**TASK DETAILS**
Make an exact transcription of the material, leaving out all images.

**COLLECTED DATA**
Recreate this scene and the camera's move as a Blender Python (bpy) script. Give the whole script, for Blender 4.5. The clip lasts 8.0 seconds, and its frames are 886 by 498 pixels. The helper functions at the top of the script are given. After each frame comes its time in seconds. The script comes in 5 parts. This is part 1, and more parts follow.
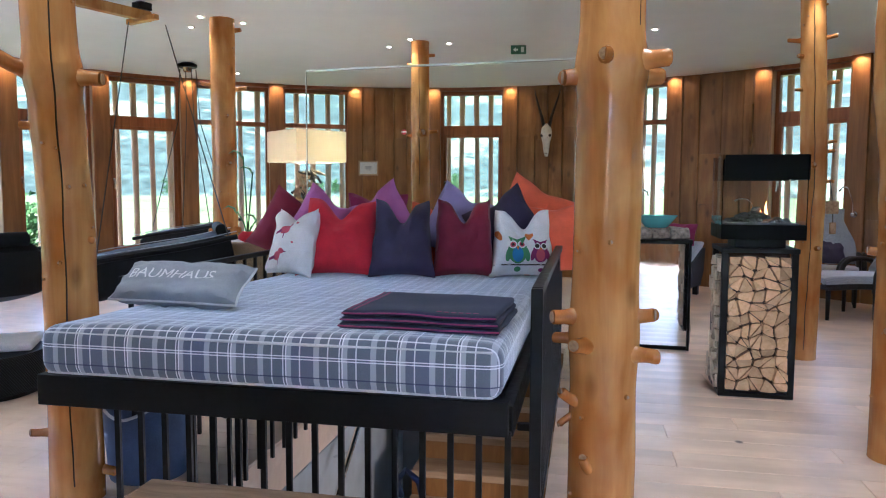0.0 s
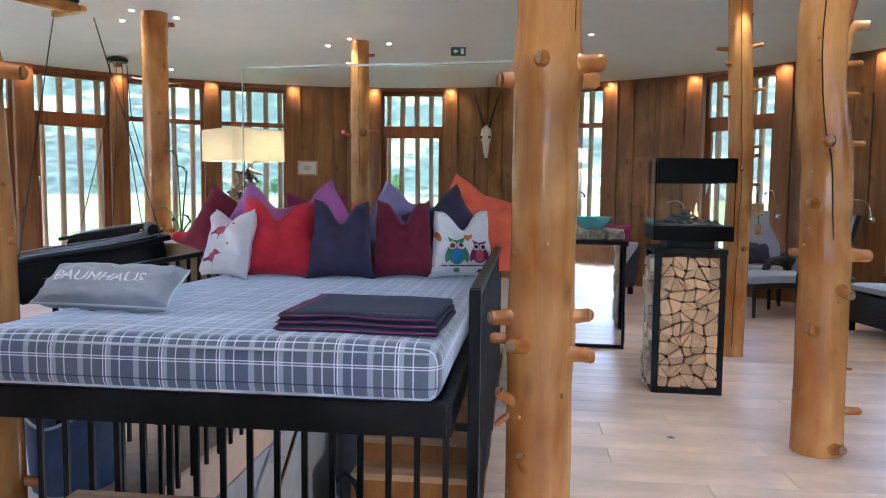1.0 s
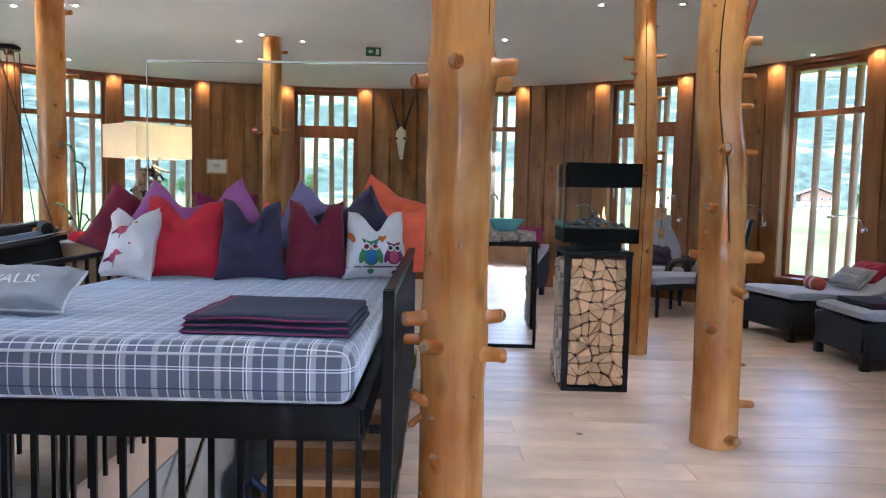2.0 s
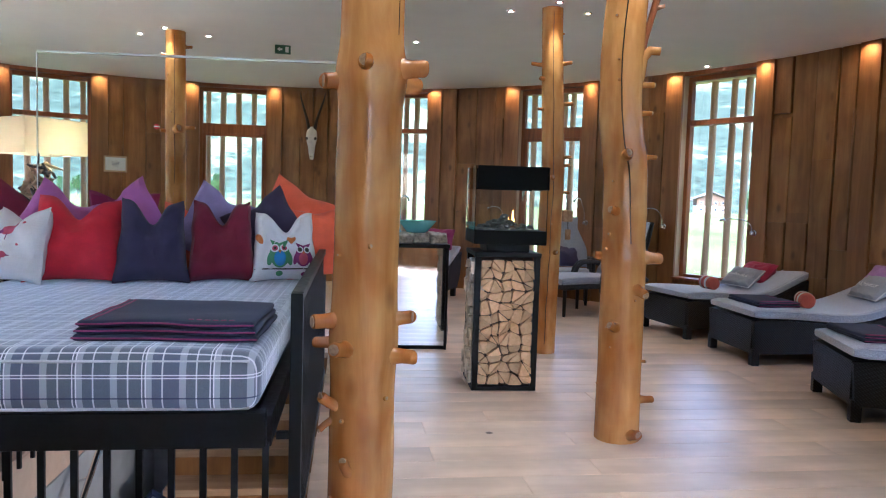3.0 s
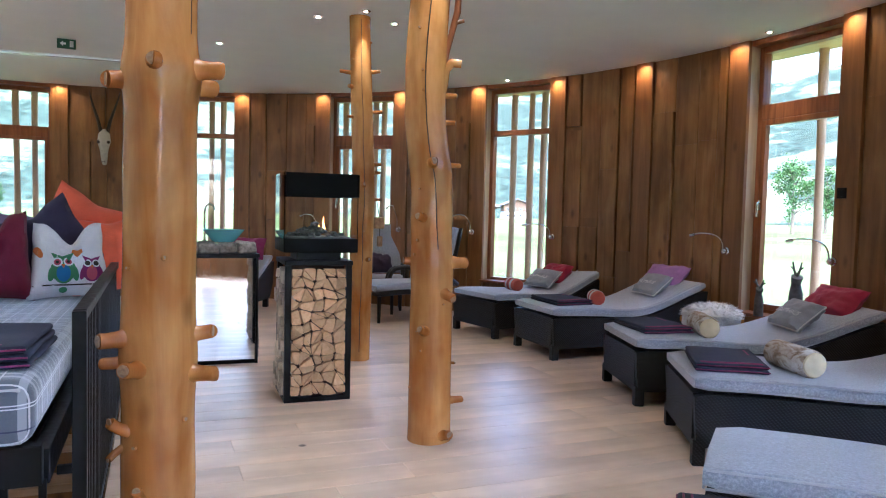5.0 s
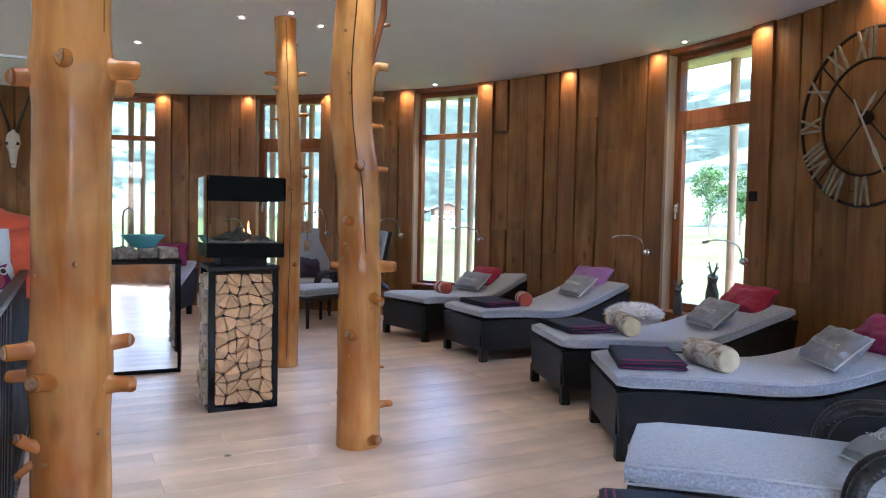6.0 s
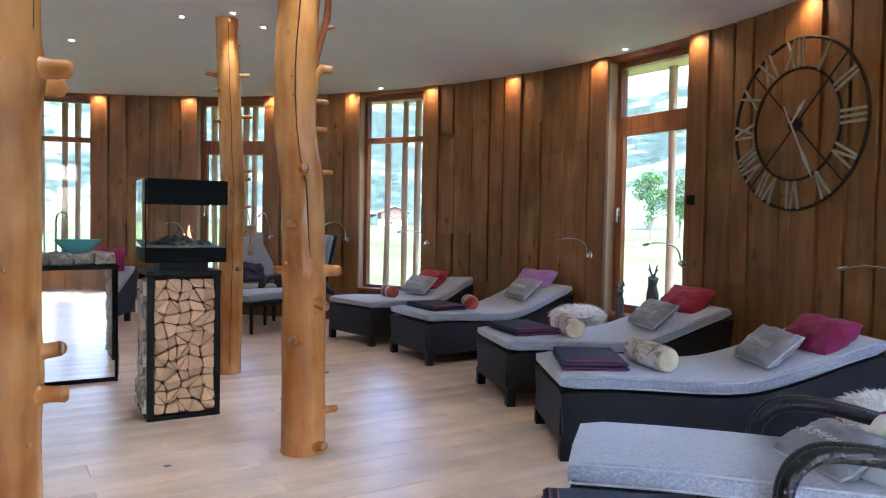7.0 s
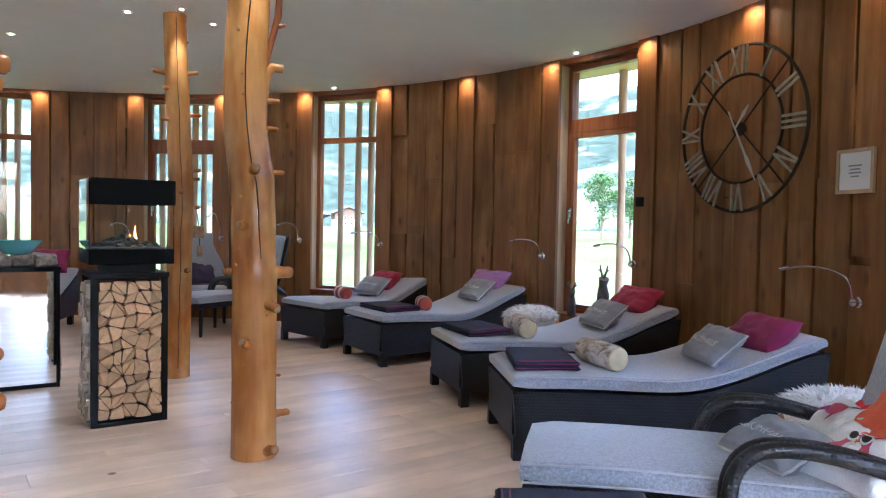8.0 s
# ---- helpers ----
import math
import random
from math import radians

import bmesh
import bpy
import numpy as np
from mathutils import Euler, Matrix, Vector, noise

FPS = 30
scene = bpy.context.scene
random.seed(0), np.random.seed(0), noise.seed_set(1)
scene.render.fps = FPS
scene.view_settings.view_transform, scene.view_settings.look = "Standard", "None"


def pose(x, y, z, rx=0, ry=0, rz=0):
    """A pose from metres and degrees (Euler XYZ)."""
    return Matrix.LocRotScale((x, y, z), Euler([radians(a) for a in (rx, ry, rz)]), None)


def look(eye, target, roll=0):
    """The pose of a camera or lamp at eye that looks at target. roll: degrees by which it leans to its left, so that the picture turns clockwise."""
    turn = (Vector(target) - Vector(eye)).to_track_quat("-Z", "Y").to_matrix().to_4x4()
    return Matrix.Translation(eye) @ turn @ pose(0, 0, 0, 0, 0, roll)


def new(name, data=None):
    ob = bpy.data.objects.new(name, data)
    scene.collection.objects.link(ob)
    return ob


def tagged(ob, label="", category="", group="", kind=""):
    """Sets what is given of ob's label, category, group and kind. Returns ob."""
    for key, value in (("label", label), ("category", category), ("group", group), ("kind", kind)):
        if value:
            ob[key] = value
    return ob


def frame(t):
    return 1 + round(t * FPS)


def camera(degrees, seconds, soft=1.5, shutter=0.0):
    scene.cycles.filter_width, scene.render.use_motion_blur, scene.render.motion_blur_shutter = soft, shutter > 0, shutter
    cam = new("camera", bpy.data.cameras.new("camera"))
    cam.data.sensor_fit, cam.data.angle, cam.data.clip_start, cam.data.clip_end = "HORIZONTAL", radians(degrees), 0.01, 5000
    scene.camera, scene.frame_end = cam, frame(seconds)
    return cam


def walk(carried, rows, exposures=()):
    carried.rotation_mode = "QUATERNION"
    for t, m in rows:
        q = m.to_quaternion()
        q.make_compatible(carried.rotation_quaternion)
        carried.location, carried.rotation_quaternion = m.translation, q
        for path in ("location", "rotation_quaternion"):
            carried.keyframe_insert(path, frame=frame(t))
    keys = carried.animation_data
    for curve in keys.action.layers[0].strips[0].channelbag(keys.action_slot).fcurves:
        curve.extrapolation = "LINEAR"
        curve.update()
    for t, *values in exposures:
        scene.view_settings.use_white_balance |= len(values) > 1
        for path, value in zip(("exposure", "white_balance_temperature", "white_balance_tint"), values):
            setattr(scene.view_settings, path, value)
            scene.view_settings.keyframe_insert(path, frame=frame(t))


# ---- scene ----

**WRITTEN SOLUTION**
Recreate this scene and the camera's move as a Blender Python (bpy) script. Give the whole script, for Blender 4.5. The clip lasts 8.0 seconds, and its frames are 886 by 498 pixels. The helper functions at the top of the script are given. After each frame comes its time in seconds. The script comes in 5 parts. This is part 1, and more parts follow.
0.0 s
1.0 s
2.0 s
3.0 s
5.0 s
6.0 s
7.0 s
8.0 s
# ---- helpers ----
import math
import random
from math import radians

import bmesh
import bpy
import numpy as np
from mathutils import Euler, Matrix, Vector, noise

FPS = 30
scene = bpy.context.scene
random.seed(0), np.random.seed(0), noise.seed_set(1)
scene.render.fps = FPS
scene.view_settings.view_transform, scene.view_settings.look = "Standard", "None"


def pose(x, y, z, rx=0, ry=0, rz=0):
    """A pose from metres and degrees (Euler XYZ)."""
    return Matrix.LocRotScale((x, y, z), Euler([radians(a) for a in (rx, ry, rz)]), None)


def look(eye, target, roll=0):
    """The pose of a camera or lamp at eye that looks at target. roll: degrees by which it leans to its left, so that the picture turns clockwise."""
    turn = (Vector(target) - Vector(eye)).to_track_quat("-Z", "Y").to_matrix().to_4x4()
    return Matrix.Translation(eye) @ turn @ pose(0, 0, 0, 0, 0, roll)


def new(name, data=None):
    ob = bpy.data.objects.new(name, data)
    scene.collection.objects.link(ob)
    return ob


def tagged(ob, label="", category="", group="", kind=""):
    """Sets what is given of ob's label, category, group and kind. Returns ob."""
    for key, value in (("label", label), ("category", category), ("group", group), ("kind", kind)):
        if value:
            ob[key] = value
    return ob


def frame(t):
    return 1 + round(t * FPS)


def camera(degrees, seconds, soft=1.5, shutter=0.0):
    scene.cycles.filter_width, scene.render.use_motion_blur, scene.render.motion_blur_shutter = soft, shutter > 0, shutter
    cam = new("camera", bpy.data.cameras.new("camera"))
    cam.data.sensor_fit, cam.data.angle, cam.data.clip_start, cam.data.clip_end = "HORIZONTAL", radians(degrees), 0.01, 5000
    scene.camera, scene.frame_end = cam, frame(seconds)
    return cam


def walk(carried, rows, exposures=()):
    carried.rotation_mode = "QUATERNION"
    for t, m in rows:
        q = m.to_quaternion()
        q.make_compatible(carried.rotation_quaternion)
        carried.location, carried.rotation_quaternion = m.translation, q
        for path in ("location", "rotation_quaternion"):
            carried.keyframe_insert(path, frame=frame(t))
    keys = carried.animation_data
    for curve in keys.action.layers[0].strips[0].channelbag(keys.action_slot).fcurves:
        curve.extrapolation = "LINEAR"
        curve.update()
    for t, *values in exposures:
        scene.view_settings.use_white_balance |= len(values) > 1
        for path, value in zip(("exposure", "white_balance_temperature", "white_balance_tint"), values):
            setattr(scene.view_settings, path, value)
            scene.view_settings.keyframe_insert(path, frame=frame(t))


# ---- scene ----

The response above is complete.